- Goal
Give every line again exactly as it appears, please, but not the pictures.

------ Stored data

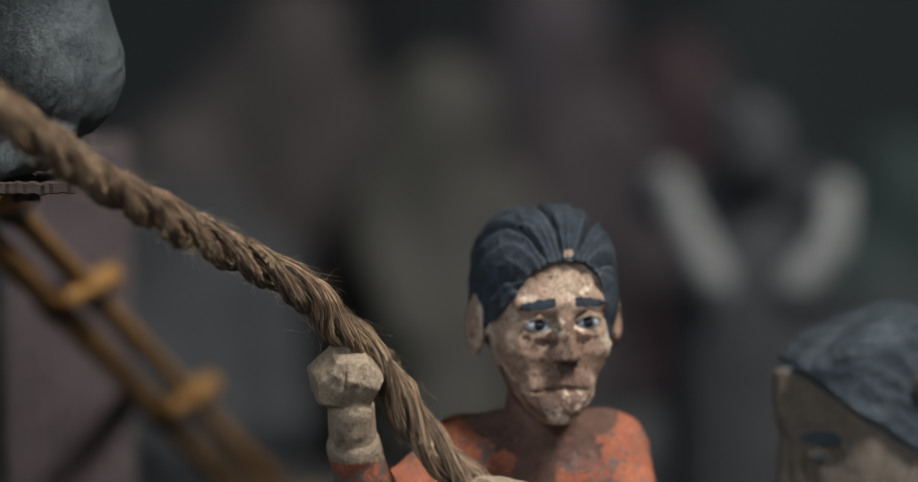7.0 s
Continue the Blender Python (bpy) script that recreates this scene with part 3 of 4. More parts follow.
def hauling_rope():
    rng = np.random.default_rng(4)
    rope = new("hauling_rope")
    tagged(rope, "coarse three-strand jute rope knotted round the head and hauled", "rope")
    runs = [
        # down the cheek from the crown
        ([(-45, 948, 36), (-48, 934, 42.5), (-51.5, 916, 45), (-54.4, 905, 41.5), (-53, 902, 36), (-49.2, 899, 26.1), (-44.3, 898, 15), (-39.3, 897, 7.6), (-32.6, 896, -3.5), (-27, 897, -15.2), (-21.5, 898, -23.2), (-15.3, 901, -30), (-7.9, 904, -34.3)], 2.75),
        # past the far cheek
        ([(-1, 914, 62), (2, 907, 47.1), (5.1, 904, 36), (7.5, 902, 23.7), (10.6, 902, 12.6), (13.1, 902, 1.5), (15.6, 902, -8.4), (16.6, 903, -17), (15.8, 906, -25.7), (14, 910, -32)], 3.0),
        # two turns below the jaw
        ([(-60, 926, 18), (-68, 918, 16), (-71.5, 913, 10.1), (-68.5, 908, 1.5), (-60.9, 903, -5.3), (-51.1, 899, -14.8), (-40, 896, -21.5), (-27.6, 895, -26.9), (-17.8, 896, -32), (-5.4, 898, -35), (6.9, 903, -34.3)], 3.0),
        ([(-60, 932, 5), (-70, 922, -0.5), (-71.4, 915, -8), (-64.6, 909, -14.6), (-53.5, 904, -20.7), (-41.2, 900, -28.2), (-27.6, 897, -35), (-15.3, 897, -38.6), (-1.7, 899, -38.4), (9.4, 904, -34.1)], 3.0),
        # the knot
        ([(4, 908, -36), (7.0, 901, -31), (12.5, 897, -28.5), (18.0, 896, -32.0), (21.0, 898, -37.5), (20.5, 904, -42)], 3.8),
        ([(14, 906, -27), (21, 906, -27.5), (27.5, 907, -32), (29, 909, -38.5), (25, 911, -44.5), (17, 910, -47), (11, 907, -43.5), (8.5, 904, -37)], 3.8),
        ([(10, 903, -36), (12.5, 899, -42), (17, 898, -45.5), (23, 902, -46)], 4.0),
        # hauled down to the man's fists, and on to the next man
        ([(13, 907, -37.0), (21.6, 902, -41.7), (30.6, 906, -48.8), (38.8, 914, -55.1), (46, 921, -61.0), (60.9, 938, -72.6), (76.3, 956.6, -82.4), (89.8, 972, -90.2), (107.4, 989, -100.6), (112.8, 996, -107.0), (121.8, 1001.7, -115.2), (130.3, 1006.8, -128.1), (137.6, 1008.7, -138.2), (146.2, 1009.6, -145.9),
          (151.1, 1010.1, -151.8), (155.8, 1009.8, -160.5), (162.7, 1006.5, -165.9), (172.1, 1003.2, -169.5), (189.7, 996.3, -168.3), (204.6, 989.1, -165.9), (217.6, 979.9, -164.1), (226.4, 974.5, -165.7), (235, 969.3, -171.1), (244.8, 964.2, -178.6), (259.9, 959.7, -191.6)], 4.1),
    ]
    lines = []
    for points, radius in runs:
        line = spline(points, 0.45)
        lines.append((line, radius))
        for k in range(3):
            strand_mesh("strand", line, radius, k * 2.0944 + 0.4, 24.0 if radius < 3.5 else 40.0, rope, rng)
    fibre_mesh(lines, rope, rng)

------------

- Response
7.0 s
Continue the Blender Python (bpy) script that recreates this scene with part 3 of 4. More parts follow.
def hauling_rope():
    rng = np.random.default_rng(4)
    rope = new("hauling_rope")
    tagged(rope, "coarse three-strand jute rope knotted round the head and hauled", "rope")
    runs = [
        # down the cheek from the crown
        ([(-45, 948, 36), (-48, 934, 42.5), (-51.5, 916, 45), (-54.4, 905, 41.5), (-53, 902, 36), (-49.2, 899, 26.1), (-44.3, 898, 15), (-39.3, 897, 7.6), (-32.6, 896, -3.5), (-27, 897, -15.2), (-21.5, 898, -23.2), (-15.3, 901, -30), (-7.9, 904, -34.3)], 2.75),
        # past the far cheek
        ([(-1, 914, 62), (2, 907, 47.1), (5.1, 904, 36), (7.5, 902, 23.7), (10.6, 902, 12.6), (13.1, 902, 1.5), (15.6, 902, -8.4), (16.6, 903, -17), (15.8, 906, -25.7), (14, 910, -32)], 3.0),
        # two turns below the jaw
        ([(-60, 926, 18), (-68, 918, 16), (-71.5, 913, 10.1), (-68.5, 908, 1.5), (-60.9, 903, -5.3), (-51.1, 899, -14.8), (-40, 896, -21.5), (-27.6, 895, -26.9), (-17.8, 896, -32), (-5.4, 898, -35), (6.9, 903, -34.3)], 3.0),
        ([(-60, 932, 5), (-70, 922, -0.5), (-71.4, 915, -8), (-64.6, 909, -14.6), (-53.5, 904, -20.7), (-41.2, 900, -28.2), (-27.6, 897, -35), (-15.3, 897, -38.6), (-1.7, 899, -38.4), (9.4, 904, -34.1)], 3.0),
        # the knot
        ([(4, 908, -36), (7.0, 901, -31), (12.5, 897, -28.5), (18.0, 896, -32.0), (21.0, 898, -37.5), (20.5, 904, -42)], 3.8),
        ([(14, 906, -27), (21, 906, -27.5), (27.5, 907, -32), (29, 909, -38.5), (25, 911, -44.5), (17, 910, -47), (11, 907, -43.5), (8.5, 904, -37)], 3.8),
        ([(10, 903, -36), (12.5, 899, -42), (17, 898, -45.5), (23, 902, -46)], 4.0),
        # hauled down to the man's fists, and on to the next man
        ([(13, 907, -37.0), (21.6, 902, -41.7), (30.6, 906, -48.8), (38.8, 914, -55.1), (46, 921, -61.0), (60.9, 938, -72.6), (76.3, 956.6, -82.4), (89.8, 972, -90.2), (107.4, 989, -100.6), (112.8, 996, -107.0), (121.8, 1001.7, -115.2), (130.3, 1006.8, -128.1), (137.6, 1008.7, -138.2), (146.2, 1009.6, -145.9),
          (151.1, 1010.1, -151.8), (155.8, 1009.8, -160.5), (162.7, 1006.5, -165.9), (172.1, 1003.2, -169.5), (189.7, 996.3, -168.3), (204.6, 989.1, -165.9), (217.6, 979.9, -164.1), (226.4, 974.5, -165.7), (235, 969.3, -171.1), (244.8, 964.2, -178.6), (259.9, 959.7, -191.6)], 4.1),
    ]
    lines = []
    for points, radius in runs:
        line = spline(points, 0.45)
        lines.append((line, radius))
        for k in range(3):
            strand_mesh("strand", line, radius, k * 2.0944 + 0.4, 24.0 if radius < 3.5 else 40.0, rope, rng)
    fibre_mesh(lines, rope, rng)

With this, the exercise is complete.